▸ Problem statement
Starting at the line that contains "keys = carried.animation_data", reproduce each line exactly up to and including the line that contains "scene.view_settings.keyframe_insert(path, frame=frame(t))". Reproduce nothing else.

▸ Supplied material

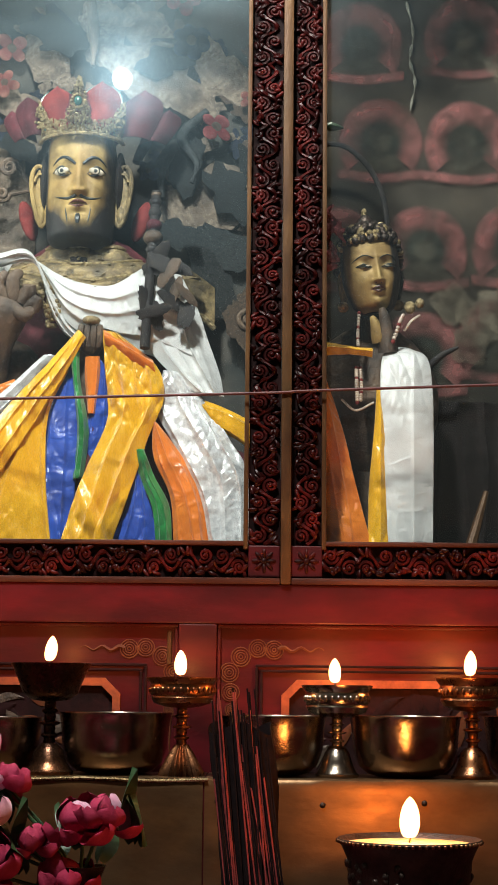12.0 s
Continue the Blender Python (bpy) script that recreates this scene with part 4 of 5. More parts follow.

* * *

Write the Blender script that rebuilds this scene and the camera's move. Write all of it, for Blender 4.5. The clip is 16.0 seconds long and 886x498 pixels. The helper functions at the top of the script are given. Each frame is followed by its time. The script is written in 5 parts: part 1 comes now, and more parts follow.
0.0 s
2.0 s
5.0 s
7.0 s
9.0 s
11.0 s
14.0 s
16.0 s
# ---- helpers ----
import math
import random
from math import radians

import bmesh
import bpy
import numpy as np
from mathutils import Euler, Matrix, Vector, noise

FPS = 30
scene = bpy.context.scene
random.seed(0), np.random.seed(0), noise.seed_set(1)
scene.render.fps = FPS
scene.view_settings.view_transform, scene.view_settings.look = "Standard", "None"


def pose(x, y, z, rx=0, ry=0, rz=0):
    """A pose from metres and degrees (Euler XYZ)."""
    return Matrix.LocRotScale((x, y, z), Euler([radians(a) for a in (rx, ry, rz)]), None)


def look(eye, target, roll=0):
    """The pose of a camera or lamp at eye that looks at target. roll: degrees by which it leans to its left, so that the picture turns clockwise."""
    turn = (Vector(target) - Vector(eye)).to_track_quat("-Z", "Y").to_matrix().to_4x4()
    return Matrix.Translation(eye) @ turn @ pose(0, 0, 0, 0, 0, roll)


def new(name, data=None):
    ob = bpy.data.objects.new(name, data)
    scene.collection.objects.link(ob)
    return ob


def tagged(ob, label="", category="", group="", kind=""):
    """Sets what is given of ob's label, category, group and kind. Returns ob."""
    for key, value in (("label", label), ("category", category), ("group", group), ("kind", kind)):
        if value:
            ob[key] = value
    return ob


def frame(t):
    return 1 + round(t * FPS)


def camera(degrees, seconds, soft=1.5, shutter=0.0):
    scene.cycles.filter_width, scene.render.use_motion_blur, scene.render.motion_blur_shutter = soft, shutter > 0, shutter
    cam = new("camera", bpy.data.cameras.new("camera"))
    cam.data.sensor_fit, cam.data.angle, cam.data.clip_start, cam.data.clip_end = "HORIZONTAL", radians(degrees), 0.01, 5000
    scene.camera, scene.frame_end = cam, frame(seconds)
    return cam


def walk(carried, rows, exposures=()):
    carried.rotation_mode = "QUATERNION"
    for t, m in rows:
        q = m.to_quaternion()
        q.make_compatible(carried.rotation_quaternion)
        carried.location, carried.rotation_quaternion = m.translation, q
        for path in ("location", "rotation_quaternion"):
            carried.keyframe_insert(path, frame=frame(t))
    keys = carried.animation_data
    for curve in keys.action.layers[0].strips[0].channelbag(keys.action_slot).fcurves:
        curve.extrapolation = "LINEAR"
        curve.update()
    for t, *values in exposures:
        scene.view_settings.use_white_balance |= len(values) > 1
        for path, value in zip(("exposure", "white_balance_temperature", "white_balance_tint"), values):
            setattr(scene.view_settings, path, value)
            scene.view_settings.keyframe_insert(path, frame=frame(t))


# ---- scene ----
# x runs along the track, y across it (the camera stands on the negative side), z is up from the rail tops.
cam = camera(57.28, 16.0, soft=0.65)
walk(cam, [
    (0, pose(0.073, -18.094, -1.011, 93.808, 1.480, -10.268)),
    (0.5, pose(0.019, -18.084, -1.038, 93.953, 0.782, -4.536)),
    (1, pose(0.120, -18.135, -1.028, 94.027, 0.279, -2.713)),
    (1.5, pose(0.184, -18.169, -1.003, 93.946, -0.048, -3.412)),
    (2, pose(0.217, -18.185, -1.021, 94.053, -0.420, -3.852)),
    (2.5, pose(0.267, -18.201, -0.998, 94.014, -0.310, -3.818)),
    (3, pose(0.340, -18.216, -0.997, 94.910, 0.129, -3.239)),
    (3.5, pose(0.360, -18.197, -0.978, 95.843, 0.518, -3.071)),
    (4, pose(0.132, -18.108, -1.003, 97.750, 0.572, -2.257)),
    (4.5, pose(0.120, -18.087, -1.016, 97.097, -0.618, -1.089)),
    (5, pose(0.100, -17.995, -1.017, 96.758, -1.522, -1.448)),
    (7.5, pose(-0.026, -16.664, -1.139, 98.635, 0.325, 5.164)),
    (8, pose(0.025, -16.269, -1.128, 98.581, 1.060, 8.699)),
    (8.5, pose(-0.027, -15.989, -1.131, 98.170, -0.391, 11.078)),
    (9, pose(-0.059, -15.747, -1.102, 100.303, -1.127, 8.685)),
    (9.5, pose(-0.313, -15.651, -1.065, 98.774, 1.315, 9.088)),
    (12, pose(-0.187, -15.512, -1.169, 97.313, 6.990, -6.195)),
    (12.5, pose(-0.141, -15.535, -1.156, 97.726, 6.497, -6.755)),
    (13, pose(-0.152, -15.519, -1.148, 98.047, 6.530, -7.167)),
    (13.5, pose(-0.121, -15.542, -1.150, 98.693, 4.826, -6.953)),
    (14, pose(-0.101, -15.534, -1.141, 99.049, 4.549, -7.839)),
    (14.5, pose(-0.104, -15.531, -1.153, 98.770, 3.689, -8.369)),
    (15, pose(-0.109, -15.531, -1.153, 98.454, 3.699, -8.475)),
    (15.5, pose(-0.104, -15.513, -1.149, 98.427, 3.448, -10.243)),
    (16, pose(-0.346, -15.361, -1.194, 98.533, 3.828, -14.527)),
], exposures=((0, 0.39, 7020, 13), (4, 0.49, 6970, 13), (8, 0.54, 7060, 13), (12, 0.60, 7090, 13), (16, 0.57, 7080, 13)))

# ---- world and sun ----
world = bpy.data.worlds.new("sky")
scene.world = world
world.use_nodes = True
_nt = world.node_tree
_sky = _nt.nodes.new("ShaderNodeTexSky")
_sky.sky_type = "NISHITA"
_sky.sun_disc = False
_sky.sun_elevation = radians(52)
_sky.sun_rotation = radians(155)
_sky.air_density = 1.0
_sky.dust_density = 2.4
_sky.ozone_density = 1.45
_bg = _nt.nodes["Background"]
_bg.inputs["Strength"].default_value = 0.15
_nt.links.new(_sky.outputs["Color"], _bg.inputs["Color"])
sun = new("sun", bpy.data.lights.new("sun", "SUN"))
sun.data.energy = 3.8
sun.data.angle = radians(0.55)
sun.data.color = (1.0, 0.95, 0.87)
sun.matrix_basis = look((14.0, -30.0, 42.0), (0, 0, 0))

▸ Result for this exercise
    keys = carried.animation_data
    for curve in keys.action.layers[0].strips[0].channelbag(keys.action_slot).fcurves:
        curve.extrapolation = "LINEAR"
        curve.update()
    for t, *values in exposures:
        scene.view_settings.use_white_balance |= len(values) > 1
        for path, value in zip(("exposure", "white_balance_temperature", "white_balance_tint"), values):
            setattr(scene.view_settings, path, value)
            scene.view_settings.keyframe_insert(path, frame=frame(t))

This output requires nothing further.